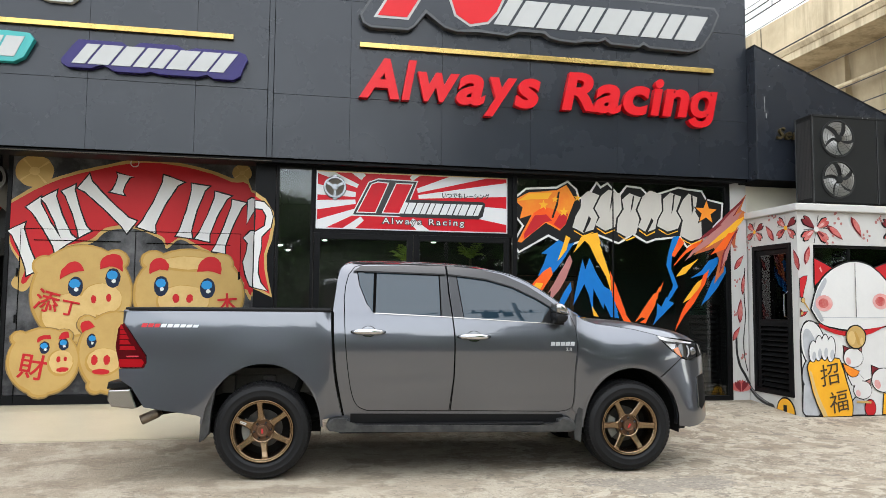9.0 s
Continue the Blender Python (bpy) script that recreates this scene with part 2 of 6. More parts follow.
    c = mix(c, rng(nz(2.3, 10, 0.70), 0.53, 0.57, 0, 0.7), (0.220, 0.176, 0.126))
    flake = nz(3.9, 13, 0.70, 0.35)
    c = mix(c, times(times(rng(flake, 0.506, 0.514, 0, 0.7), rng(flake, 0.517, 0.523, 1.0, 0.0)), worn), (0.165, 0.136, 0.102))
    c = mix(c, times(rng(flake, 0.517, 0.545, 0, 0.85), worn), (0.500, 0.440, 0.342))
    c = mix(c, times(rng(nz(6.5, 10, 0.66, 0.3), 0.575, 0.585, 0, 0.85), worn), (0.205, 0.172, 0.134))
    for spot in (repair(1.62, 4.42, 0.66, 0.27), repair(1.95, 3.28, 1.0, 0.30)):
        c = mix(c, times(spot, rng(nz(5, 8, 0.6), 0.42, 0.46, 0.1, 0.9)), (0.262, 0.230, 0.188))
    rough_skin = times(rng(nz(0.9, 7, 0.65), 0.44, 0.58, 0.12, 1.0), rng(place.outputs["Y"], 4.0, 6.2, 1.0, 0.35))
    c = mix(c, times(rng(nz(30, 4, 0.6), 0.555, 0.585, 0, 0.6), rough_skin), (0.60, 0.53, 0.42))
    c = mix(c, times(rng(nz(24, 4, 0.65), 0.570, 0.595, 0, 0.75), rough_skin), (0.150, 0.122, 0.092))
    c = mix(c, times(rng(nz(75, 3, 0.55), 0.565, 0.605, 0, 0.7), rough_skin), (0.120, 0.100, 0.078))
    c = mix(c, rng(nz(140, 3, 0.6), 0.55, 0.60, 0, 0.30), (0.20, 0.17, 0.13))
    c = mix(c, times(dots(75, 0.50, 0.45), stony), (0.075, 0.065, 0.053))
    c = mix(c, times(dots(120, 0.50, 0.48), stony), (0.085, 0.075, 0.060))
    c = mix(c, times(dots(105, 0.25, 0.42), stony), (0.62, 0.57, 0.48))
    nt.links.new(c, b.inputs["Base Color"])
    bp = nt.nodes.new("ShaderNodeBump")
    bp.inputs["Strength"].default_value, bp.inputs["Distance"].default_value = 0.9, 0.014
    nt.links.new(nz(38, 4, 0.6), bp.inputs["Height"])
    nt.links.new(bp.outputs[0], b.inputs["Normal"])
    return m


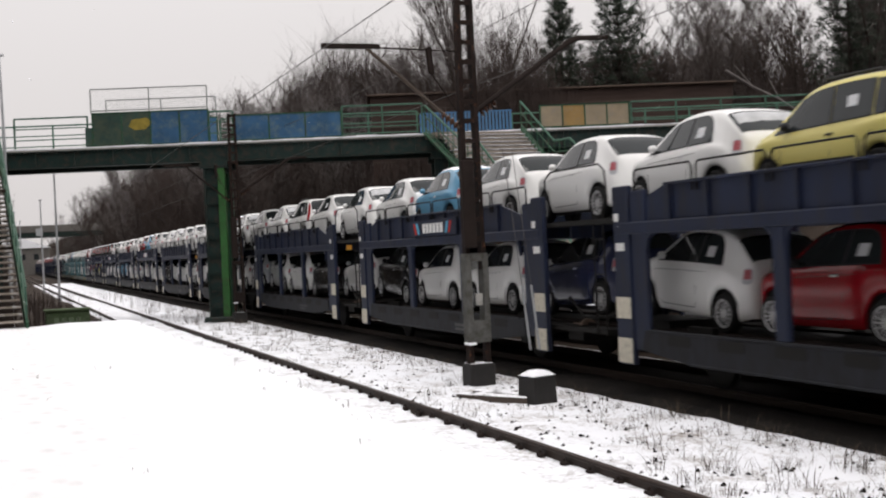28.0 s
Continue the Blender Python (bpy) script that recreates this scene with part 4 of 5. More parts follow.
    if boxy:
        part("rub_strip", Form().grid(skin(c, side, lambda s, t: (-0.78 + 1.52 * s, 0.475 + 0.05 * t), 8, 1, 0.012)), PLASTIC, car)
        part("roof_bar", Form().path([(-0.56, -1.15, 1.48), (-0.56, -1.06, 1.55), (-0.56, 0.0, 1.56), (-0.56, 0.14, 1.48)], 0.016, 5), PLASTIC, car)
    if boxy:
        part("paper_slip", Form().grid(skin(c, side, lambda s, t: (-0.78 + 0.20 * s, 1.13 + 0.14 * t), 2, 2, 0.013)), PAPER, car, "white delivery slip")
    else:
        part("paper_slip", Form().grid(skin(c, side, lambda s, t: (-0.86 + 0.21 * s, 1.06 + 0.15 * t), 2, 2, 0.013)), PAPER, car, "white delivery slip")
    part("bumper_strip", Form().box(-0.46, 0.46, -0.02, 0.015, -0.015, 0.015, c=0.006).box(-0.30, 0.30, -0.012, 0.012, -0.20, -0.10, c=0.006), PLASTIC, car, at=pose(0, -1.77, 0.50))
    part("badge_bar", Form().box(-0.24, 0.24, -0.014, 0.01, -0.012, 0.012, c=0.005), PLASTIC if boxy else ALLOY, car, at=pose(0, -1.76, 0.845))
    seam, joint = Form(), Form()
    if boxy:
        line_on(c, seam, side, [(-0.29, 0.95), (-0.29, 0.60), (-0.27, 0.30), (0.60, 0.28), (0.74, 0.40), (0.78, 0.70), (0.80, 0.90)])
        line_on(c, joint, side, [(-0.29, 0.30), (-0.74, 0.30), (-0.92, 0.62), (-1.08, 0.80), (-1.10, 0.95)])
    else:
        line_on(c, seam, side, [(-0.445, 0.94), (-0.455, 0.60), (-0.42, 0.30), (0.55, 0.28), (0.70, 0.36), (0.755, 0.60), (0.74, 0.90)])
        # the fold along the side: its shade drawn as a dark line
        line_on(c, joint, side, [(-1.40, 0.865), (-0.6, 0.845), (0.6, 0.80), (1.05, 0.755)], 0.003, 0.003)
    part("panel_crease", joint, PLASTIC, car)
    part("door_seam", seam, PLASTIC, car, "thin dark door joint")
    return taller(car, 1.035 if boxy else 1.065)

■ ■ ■

Exercise prompt:
Copy every line in the entries above that has the string "Blender" in it.

Output:
Continue the Blender Python (bpy) script that recreates this scene with part 2 of 6. More parts follow.
Continue the Blender Python (bpy) script that recreates this scene with part 4 of 5. More parts follow.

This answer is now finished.